# AVAILABLE DATA start
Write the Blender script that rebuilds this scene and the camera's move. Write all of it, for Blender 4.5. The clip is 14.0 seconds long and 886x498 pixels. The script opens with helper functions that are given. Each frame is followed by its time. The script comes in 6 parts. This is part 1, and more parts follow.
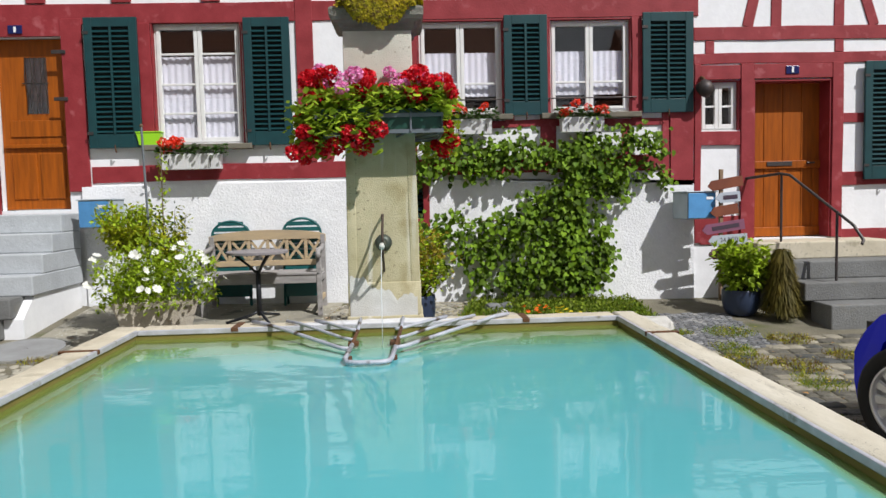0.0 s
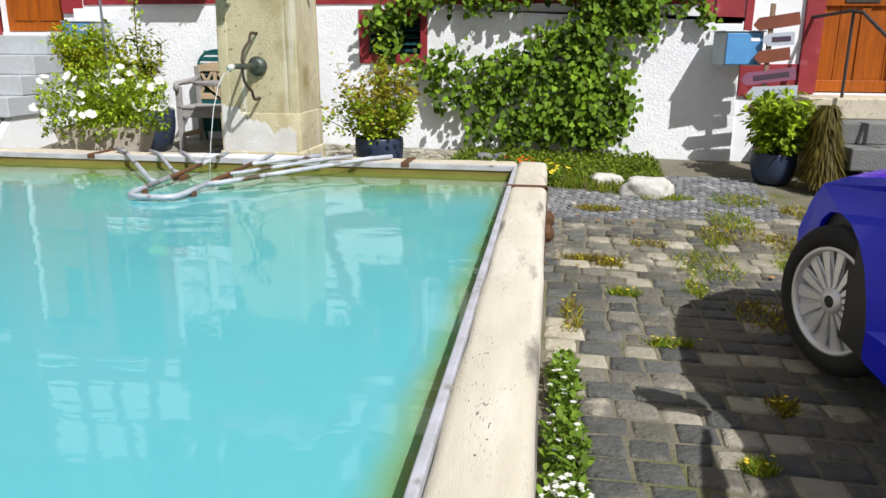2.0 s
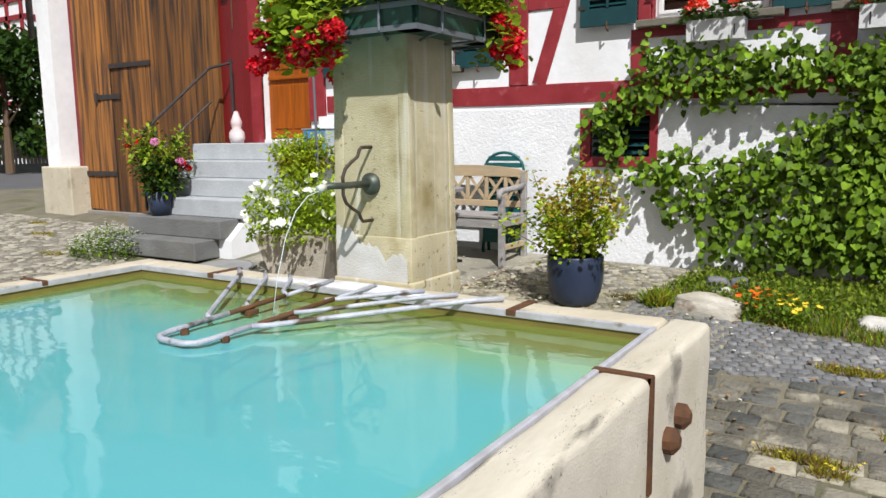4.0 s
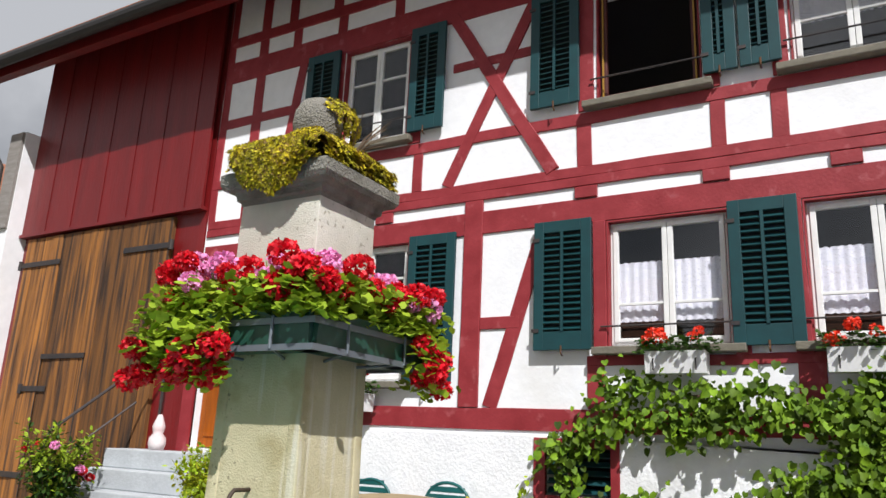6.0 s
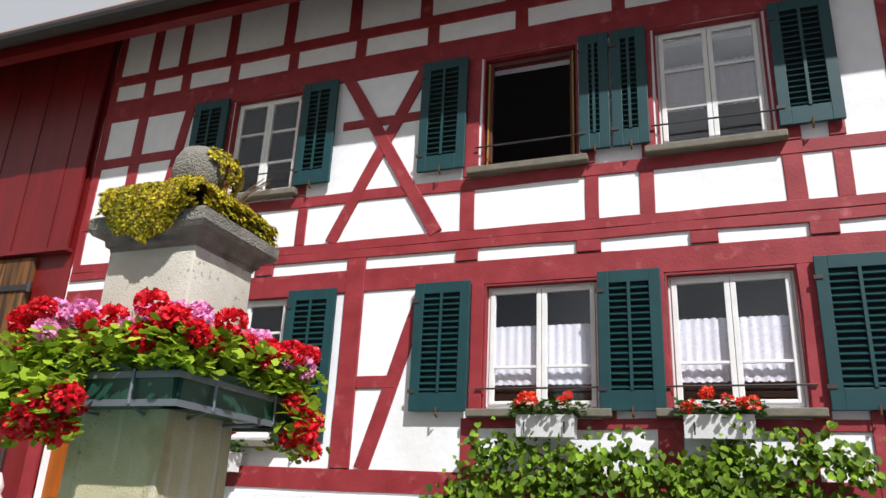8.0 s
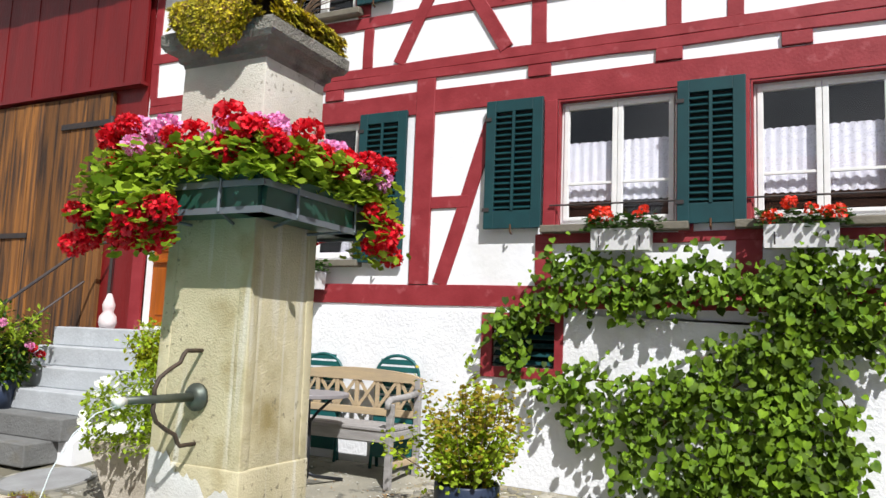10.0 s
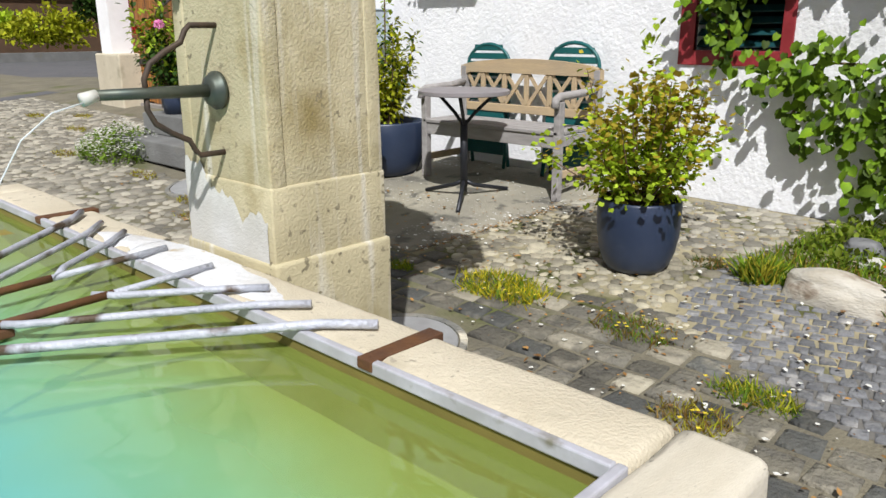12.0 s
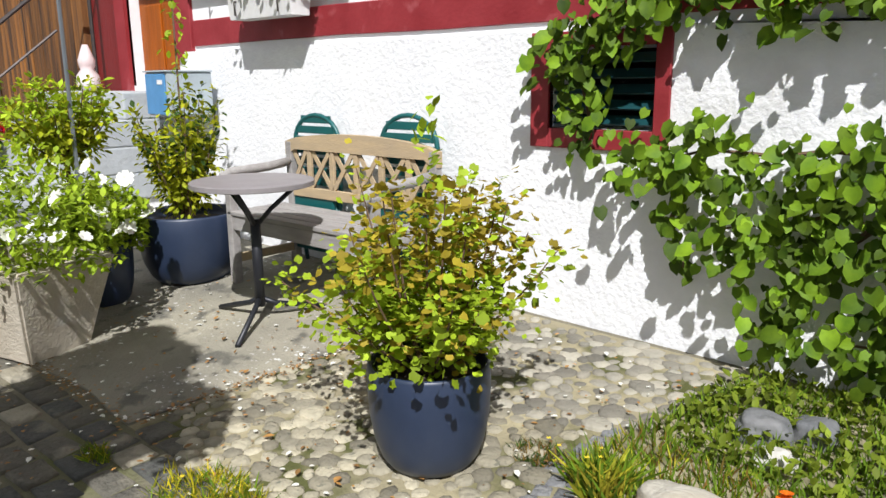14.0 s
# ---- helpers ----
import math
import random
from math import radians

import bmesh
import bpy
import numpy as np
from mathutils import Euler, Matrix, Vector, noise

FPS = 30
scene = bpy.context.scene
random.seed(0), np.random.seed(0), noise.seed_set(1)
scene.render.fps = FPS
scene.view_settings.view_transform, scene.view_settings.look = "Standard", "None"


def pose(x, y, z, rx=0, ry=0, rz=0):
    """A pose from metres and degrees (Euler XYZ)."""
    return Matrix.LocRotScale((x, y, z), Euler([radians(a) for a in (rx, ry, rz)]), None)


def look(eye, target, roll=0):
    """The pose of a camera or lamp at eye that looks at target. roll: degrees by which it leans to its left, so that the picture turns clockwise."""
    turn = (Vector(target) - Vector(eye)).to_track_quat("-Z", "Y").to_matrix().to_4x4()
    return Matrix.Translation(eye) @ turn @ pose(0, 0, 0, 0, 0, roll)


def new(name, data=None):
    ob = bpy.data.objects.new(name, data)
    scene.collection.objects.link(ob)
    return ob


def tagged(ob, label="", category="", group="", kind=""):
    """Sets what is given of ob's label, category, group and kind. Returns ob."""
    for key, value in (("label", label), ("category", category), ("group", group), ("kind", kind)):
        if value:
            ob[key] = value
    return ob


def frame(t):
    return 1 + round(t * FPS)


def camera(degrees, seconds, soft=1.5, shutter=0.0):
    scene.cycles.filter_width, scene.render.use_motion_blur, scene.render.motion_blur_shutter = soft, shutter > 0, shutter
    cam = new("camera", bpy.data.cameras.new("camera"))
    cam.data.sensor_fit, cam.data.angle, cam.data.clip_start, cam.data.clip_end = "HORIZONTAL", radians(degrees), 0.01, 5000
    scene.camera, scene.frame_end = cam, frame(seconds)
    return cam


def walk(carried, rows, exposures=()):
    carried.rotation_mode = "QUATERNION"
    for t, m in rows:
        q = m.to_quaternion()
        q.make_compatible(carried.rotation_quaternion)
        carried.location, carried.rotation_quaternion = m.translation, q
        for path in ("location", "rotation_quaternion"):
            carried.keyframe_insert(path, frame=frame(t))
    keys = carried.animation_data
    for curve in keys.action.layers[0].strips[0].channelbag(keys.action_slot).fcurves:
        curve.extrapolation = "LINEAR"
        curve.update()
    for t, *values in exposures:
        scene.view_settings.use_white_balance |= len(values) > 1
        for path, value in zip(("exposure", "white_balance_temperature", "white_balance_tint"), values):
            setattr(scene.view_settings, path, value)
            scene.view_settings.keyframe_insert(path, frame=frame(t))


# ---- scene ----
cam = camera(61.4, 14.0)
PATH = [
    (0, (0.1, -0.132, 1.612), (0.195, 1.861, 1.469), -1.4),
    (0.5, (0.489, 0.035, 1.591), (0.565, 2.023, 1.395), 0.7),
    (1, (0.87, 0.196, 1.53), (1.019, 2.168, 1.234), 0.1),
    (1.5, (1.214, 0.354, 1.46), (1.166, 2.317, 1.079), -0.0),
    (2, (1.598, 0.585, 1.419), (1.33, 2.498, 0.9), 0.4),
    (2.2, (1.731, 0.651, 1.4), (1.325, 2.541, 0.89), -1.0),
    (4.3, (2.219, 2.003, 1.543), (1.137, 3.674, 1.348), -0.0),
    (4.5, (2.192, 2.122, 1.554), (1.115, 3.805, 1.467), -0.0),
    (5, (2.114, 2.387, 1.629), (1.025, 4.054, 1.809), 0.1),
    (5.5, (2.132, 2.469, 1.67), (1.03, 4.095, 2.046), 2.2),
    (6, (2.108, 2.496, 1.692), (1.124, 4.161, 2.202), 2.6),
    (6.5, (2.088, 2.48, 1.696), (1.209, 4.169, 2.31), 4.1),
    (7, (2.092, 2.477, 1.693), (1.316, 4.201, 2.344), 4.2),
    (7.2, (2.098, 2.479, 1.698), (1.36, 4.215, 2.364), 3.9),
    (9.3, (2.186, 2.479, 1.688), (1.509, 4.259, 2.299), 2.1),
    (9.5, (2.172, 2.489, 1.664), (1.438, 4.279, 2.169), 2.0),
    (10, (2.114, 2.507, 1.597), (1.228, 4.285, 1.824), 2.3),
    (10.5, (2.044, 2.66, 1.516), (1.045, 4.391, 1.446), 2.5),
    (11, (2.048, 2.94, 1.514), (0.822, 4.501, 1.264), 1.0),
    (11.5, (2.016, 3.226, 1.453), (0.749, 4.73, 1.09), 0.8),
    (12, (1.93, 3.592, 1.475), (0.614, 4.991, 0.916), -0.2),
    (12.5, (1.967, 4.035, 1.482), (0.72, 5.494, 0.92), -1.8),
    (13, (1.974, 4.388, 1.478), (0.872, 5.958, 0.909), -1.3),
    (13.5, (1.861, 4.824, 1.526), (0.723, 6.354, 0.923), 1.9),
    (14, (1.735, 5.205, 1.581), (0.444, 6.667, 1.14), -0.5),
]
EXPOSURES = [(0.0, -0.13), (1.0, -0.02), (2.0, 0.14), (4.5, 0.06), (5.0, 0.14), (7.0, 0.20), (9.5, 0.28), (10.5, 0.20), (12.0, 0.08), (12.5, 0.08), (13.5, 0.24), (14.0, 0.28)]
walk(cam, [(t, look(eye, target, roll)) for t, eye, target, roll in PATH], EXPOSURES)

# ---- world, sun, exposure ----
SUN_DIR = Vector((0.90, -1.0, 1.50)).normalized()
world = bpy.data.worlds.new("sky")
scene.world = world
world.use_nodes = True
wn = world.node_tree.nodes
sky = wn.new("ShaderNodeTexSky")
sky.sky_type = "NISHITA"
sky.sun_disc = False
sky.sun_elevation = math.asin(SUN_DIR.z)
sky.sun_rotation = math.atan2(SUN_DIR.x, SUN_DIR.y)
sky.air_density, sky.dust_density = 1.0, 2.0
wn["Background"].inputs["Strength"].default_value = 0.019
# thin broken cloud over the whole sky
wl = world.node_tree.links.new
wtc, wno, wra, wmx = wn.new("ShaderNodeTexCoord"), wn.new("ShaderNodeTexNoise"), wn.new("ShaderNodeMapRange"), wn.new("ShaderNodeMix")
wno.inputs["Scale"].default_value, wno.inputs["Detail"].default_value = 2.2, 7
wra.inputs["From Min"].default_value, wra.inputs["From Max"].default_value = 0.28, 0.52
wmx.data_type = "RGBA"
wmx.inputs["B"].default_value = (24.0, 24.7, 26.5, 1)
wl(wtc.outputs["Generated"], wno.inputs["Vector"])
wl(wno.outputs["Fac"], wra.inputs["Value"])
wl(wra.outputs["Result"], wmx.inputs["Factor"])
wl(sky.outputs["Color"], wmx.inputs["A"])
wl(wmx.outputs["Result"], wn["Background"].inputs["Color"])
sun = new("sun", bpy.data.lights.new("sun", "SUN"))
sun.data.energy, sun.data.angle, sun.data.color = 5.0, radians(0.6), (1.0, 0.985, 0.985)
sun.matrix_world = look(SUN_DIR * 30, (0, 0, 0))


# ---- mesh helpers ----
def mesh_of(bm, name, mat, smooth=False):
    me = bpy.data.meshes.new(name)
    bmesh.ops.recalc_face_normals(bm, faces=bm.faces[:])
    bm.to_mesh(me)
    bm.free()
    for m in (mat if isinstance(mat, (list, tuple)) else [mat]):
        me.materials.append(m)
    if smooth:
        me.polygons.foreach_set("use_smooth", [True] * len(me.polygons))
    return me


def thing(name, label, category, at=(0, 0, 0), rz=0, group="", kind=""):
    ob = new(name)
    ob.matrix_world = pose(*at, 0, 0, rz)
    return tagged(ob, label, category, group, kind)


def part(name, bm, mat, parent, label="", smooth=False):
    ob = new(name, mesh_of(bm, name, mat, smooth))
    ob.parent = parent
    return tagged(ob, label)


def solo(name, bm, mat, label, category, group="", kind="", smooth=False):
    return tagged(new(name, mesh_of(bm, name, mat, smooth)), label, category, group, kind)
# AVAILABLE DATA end
DIRECTIONS:
Print, without alteration, the lines from the line with "for t, *values" to the line with "scene.view_settings.keyframe_insert(path, frame=frame(t))". Include both of them, and omit every other line.

FINISHED EXERCISE:
    for t, *values in exposures:
        scene.view_settings.use_white_balance |= len(values) > 1
        for path, value in zip(("exposure", "white_balance_temperature", "white_balance_tint"), values):
            setattr(scene.view_settings, path, value)
            scene.view_settings.keyframe_insert(path, frame=frame(t))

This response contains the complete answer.